Pressured to meet impossible goals, local and provincial officials submitted exaggerated or even fabricated reports to national statisticians, who were powerless to verify the numbers. "There's an old slogan: Officials make statistics, and statistics make officials — meaning, if you produce the right statistics, you get promoted," said Rawski. "My concern is that, in this environment, these same political pressures could engulf the National Bureau of Statistics itself."

Rawski doesn't know what motivated Chinese senior officials to set unrealistic economic goals in the first place. "I study China's economy, not its politics," he said.

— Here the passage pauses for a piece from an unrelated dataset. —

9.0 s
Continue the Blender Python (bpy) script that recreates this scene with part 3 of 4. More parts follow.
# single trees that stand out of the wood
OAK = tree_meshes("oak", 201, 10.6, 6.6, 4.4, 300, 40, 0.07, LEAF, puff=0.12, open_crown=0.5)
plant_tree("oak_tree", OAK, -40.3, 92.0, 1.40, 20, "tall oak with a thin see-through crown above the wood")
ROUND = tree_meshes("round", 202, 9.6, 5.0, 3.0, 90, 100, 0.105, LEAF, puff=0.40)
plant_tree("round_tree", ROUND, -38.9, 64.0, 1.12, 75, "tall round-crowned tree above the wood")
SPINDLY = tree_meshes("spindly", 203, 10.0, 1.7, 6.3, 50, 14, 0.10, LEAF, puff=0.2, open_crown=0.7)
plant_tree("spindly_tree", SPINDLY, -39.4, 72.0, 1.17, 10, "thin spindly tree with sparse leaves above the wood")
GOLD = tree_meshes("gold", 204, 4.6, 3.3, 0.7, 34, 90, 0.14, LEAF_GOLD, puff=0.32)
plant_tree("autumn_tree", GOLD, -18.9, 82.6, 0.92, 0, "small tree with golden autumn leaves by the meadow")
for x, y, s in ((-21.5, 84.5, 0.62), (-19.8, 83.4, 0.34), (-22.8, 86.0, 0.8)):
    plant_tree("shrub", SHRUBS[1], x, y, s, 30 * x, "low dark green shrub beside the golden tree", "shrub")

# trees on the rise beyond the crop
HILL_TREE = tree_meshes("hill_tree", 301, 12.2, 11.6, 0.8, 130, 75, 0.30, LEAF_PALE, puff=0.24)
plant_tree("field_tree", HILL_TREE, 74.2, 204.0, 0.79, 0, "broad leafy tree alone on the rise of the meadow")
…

But he noted that the souring of China's economy coincided with Zhu Rongji's succession as premier. "A political scientist colleague of mine has pointed out: Here you had a new administration, the economy is already facing difficulties, and then comes this Asian financial crisis. My colleague suggests that this [exaggerated economic reporting] was done to preserve the legitimacy and reputation of the new government."